● Direction
Drop every picture, then transcribe the remaining data exactly.

● Supplied data
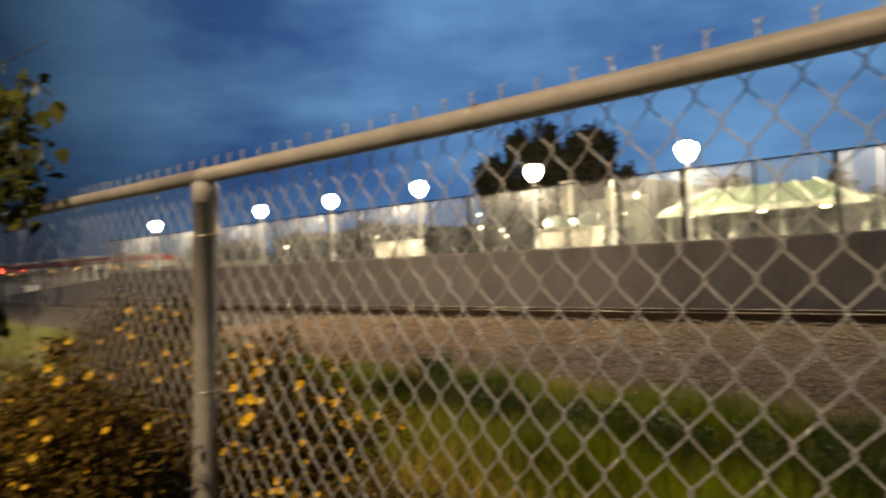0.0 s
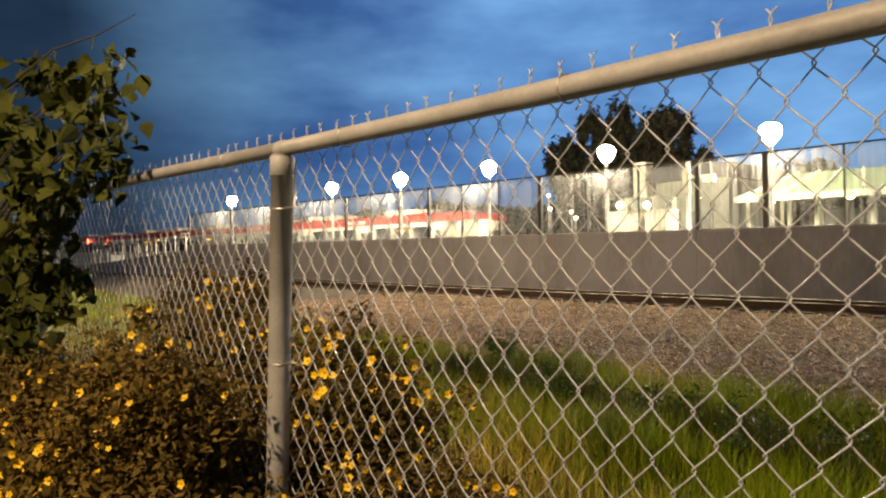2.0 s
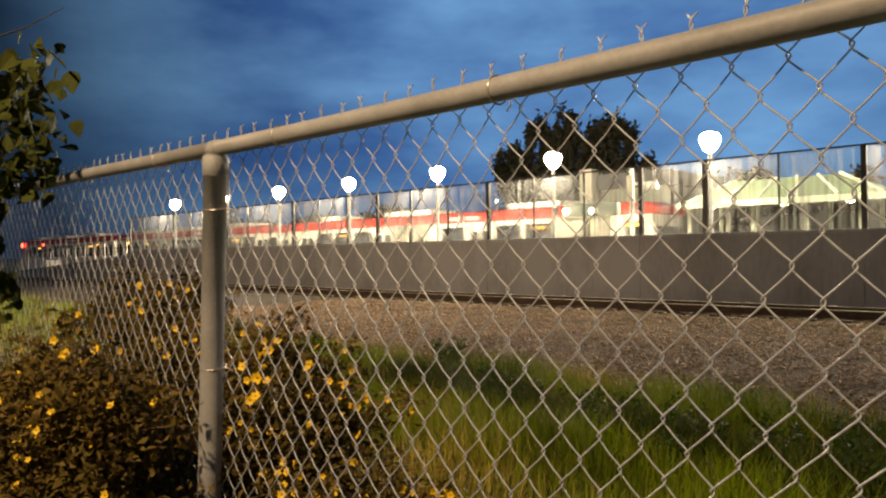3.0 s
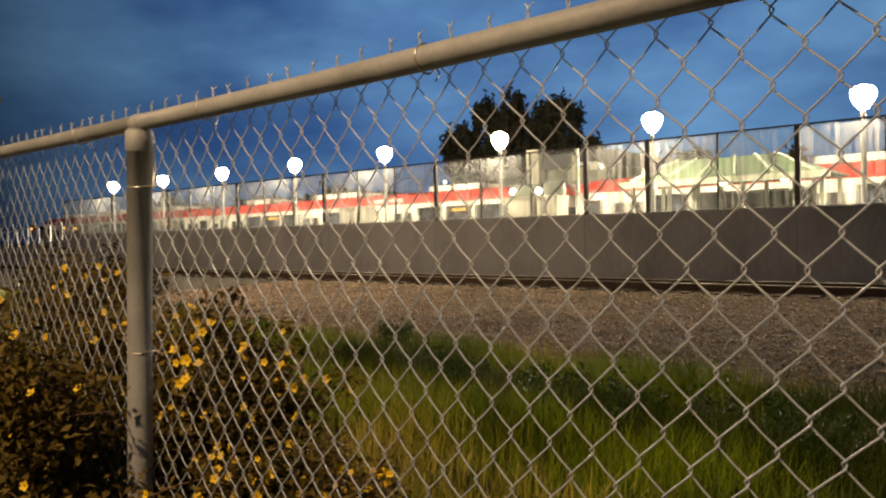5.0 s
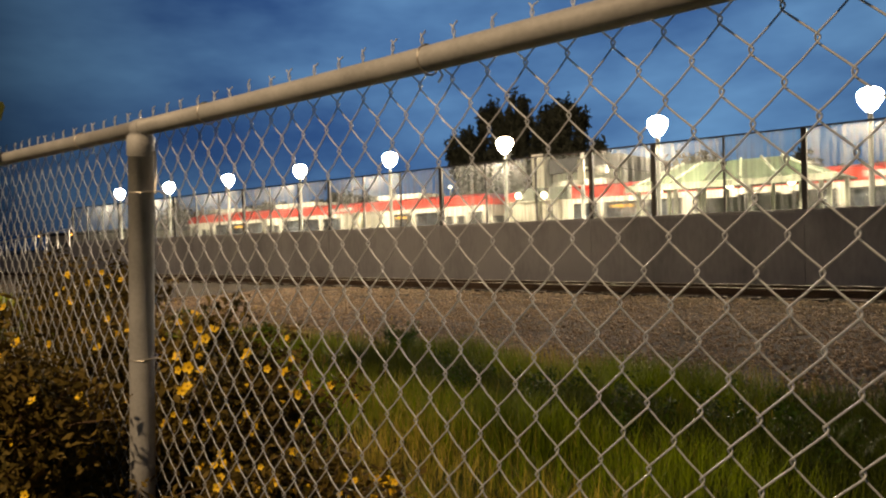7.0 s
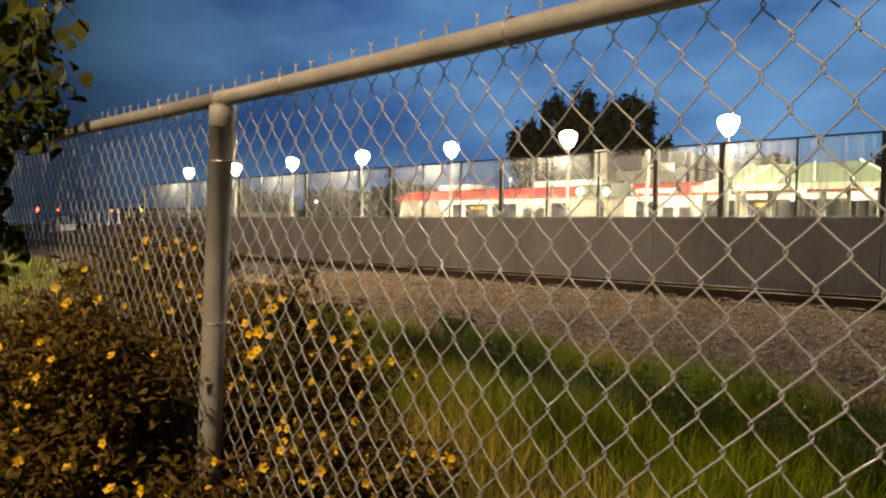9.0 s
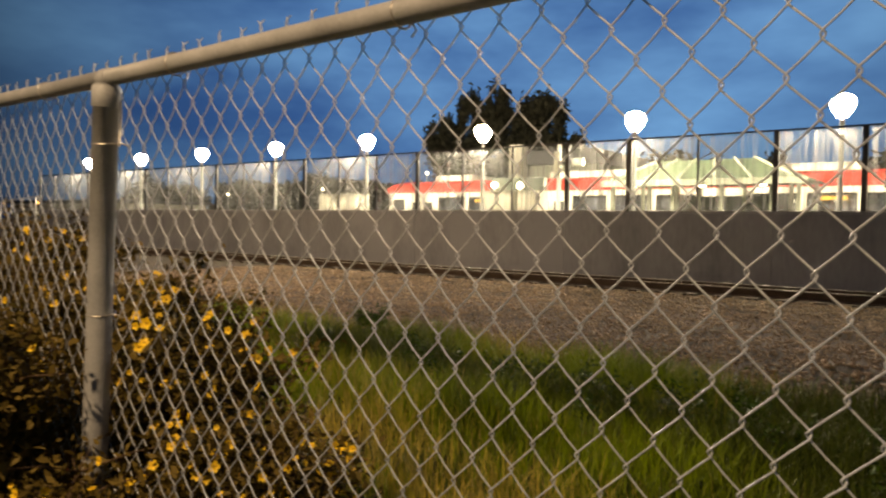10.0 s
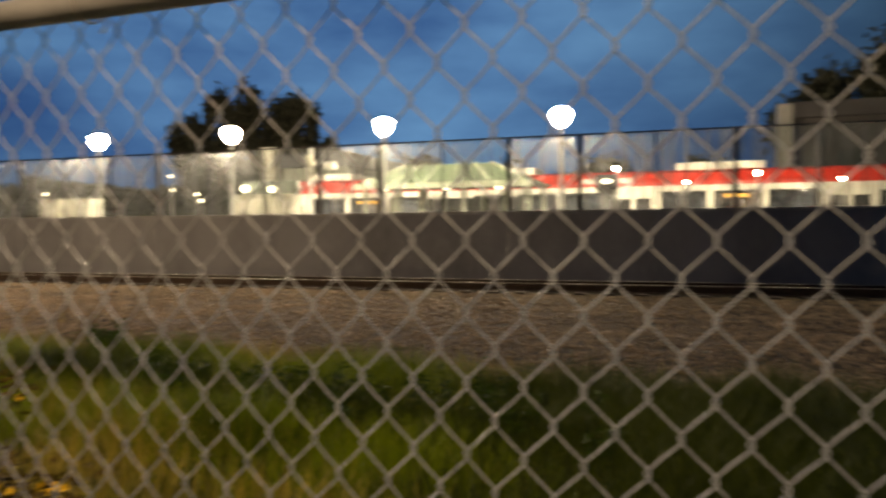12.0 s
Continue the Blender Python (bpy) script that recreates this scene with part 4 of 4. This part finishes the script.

● Answer for the task
0.0 s
2.0 s
3.0 s
5.0 s
7.0 s
9.0 s
10.0 s
12.0 s
Continue the Blender Python (bpy) script that recreates this scene with part 4 of 4. This part finishes the script.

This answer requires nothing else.